> Exercise aim
List each line of the data that holds the string "this", please.

> Items
---*---

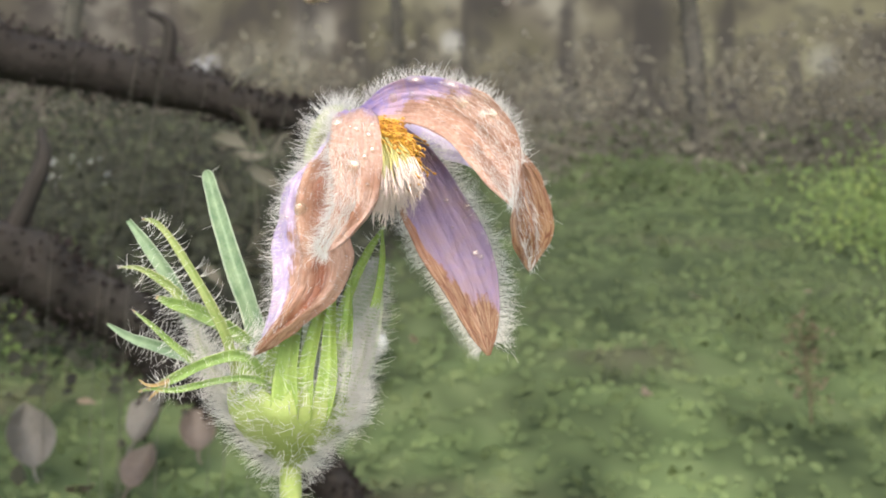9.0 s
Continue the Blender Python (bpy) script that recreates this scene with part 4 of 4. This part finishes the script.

---*---

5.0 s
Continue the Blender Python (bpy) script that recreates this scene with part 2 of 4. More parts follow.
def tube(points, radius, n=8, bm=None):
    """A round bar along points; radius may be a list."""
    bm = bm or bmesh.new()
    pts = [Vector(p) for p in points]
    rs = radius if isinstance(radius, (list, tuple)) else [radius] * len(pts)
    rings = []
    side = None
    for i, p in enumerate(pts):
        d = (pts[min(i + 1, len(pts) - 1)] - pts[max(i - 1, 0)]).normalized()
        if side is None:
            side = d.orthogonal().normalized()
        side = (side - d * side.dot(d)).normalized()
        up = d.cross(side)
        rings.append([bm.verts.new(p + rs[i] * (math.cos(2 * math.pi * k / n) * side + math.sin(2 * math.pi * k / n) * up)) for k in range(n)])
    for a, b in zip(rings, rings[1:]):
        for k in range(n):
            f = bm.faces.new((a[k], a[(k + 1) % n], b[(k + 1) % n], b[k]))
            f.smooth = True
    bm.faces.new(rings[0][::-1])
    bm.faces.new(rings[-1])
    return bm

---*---

> Expected output
Continue the Blender Python (bpy) script that recreates this scene with part 4 of 4. This part finishes the script.
Continue the Blender Python (bpy) script that recreates this scene with part 2 of 4. More parts follow.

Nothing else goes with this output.